#### THE EXERCISE:
Please report every line from the material that contains the word "scene".

#### MATERIAL FOR THIS TASK:
────────

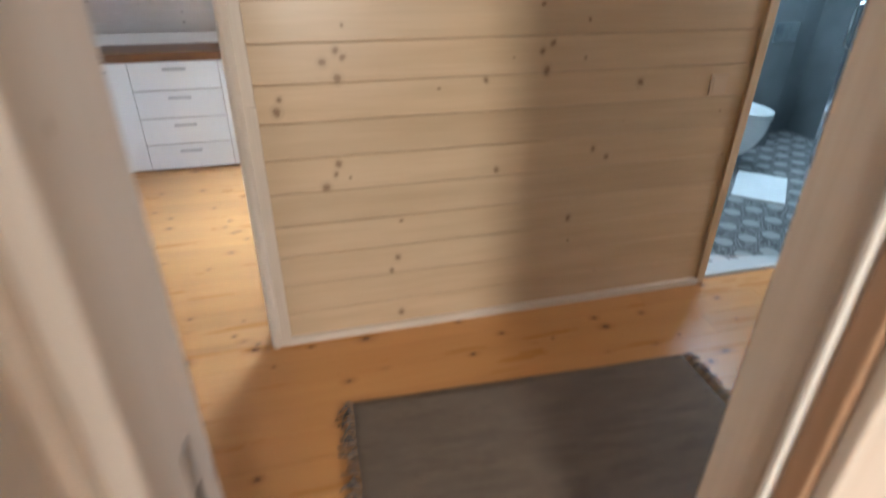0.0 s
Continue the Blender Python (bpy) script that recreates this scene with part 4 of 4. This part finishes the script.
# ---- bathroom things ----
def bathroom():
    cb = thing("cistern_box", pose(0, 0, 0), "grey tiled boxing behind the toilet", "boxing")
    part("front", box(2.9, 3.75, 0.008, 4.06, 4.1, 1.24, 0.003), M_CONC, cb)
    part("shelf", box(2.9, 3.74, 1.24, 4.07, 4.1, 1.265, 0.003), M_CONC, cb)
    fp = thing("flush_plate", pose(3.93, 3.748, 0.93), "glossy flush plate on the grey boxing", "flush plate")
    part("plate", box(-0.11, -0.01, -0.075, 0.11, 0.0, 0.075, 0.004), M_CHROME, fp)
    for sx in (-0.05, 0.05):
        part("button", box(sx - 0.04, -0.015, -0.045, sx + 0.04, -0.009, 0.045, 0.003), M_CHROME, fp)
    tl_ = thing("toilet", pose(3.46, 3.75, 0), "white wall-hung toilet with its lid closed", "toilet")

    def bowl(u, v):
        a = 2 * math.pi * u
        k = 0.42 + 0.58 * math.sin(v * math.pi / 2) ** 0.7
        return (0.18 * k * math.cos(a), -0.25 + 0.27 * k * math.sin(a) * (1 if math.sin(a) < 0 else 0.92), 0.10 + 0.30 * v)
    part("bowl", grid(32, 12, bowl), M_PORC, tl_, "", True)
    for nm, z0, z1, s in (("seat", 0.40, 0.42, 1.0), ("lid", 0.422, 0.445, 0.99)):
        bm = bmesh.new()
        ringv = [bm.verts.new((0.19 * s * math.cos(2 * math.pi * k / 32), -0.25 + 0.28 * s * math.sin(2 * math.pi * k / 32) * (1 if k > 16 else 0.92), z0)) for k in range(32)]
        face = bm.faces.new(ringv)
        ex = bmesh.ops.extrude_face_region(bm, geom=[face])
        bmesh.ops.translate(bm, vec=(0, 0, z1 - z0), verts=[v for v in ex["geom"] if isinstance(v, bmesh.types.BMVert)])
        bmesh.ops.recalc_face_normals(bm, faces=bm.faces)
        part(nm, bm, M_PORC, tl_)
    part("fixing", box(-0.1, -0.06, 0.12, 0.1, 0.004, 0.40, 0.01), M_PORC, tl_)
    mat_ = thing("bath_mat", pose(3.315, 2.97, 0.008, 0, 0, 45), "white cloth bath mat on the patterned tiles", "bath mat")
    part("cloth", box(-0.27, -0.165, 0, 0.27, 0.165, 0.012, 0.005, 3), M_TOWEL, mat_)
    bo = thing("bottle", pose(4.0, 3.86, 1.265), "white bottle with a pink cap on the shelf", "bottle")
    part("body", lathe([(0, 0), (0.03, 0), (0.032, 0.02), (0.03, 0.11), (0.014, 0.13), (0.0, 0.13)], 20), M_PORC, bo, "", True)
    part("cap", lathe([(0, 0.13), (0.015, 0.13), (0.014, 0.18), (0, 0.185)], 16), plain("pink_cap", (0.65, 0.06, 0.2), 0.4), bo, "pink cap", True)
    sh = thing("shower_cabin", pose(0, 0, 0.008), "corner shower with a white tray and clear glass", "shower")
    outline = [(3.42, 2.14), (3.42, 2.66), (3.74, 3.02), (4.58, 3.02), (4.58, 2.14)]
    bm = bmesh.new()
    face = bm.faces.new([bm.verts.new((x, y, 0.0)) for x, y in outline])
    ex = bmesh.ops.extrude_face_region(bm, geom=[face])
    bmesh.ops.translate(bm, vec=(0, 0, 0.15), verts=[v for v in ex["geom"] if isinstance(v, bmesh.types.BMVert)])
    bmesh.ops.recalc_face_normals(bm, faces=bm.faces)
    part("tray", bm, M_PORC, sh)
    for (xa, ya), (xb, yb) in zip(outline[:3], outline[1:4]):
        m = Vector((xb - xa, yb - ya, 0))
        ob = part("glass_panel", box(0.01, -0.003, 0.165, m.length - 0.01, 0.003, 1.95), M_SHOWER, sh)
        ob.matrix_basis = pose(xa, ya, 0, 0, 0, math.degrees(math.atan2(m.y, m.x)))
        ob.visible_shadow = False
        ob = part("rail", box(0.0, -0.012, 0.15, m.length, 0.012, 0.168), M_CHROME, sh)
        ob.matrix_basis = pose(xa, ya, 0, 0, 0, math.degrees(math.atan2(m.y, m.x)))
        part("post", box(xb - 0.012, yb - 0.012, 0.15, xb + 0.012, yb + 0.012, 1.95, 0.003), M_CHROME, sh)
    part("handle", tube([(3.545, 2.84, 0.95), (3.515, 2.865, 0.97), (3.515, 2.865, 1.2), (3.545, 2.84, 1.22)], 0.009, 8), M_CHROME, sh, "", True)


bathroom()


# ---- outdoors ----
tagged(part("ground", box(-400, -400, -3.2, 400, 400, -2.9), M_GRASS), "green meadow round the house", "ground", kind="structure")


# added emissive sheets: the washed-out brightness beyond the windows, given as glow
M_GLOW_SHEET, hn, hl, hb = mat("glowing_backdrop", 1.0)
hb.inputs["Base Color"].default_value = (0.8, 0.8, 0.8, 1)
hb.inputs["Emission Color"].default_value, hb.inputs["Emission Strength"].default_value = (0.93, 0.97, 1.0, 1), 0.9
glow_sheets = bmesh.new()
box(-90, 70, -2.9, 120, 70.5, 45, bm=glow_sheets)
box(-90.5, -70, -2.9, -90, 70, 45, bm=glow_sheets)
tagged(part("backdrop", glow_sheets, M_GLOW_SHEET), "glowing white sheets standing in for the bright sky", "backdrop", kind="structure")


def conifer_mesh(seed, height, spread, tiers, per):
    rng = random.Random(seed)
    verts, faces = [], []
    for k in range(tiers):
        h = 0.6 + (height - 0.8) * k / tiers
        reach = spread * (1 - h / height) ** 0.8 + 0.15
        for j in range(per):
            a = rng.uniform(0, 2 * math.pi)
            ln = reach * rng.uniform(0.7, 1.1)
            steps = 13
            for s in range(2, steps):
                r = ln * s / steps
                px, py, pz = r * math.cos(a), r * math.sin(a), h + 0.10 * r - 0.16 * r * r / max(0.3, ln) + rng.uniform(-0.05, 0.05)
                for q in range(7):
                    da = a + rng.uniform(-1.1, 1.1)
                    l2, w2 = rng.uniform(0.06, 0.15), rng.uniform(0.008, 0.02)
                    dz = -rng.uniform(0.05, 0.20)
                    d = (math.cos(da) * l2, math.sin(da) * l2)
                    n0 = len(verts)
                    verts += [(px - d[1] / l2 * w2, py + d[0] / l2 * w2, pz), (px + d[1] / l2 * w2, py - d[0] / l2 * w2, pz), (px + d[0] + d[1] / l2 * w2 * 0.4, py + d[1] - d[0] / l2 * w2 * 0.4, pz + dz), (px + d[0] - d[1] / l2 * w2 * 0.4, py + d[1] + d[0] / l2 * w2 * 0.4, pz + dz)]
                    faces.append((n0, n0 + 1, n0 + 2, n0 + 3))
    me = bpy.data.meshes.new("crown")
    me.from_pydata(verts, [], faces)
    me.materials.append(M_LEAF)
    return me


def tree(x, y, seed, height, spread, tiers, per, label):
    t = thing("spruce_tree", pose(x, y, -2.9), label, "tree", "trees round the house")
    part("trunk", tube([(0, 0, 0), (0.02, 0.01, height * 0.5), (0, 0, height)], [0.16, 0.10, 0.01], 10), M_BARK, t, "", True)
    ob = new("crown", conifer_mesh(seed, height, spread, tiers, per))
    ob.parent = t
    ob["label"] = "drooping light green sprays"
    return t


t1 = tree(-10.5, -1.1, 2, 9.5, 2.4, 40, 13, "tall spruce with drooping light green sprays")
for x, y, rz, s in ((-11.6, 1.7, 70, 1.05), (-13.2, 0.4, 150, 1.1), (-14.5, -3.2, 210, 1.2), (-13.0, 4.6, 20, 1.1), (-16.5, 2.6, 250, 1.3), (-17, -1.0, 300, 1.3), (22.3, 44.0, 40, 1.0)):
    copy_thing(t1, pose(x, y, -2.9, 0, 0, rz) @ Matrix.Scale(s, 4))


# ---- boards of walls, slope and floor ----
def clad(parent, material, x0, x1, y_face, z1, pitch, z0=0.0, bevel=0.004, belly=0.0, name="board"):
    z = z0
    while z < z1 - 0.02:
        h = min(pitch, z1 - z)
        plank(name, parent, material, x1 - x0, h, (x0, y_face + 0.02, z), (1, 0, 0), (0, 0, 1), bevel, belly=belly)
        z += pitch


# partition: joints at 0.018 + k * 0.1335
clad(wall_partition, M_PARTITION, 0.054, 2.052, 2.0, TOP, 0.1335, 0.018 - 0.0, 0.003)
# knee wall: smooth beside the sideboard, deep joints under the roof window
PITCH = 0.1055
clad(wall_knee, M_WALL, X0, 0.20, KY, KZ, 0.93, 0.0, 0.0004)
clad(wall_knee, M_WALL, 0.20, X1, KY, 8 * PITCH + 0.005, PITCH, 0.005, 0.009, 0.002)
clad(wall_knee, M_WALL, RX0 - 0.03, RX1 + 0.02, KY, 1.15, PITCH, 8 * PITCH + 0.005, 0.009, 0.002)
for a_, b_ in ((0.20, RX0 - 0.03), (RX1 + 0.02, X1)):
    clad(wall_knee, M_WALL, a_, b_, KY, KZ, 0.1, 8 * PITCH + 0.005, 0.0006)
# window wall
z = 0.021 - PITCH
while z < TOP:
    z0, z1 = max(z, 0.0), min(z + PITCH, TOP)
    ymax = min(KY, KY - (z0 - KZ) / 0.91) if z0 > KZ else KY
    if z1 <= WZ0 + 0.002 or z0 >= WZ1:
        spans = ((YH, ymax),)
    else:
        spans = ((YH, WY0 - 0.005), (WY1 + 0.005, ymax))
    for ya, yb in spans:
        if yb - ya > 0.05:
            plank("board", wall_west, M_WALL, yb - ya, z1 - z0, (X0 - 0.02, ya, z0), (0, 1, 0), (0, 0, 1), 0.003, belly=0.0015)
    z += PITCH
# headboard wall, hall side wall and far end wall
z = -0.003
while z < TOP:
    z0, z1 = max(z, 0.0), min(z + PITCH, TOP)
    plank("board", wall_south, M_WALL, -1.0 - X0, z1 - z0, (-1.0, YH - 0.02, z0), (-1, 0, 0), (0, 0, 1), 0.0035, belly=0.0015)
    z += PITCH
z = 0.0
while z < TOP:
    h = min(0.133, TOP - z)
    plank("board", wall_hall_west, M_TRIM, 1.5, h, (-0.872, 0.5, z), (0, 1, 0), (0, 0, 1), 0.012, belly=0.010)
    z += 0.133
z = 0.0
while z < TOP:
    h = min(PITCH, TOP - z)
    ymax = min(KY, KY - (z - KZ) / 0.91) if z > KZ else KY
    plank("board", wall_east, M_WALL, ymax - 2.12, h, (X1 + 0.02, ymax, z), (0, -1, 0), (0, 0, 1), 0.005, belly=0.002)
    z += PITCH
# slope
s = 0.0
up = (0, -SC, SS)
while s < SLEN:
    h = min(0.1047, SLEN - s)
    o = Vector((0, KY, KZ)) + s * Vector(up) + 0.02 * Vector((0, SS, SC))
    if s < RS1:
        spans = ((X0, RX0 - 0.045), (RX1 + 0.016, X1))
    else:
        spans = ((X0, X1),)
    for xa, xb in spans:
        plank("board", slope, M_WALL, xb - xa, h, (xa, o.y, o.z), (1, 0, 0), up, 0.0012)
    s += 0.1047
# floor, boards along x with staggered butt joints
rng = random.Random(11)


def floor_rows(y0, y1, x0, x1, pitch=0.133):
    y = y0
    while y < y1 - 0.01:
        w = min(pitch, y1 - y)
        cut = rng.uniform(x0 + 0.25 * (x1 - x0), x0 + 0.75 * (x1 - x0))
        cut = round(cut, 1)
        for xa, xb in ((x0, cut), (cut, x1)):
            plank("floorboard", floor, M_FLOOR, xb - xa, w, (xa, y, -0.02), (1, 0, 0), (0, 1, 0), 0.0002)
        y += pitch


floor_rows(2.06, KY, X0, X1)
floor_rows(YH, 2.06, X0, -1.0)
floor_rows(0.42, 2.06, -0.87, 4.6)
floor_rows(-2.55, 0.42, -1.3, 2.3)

────────

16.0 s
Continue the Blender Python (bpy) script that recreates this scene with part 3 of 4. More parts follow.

────────

#### COMPLETED EXERCISE:
Continue the Blender Python (bpy) script that recreates this scene with part 4 of 4. This part finishes the script.
Continue the Blender Python (bpy) script that recreates this scene with part 3 of 4. More parts follow.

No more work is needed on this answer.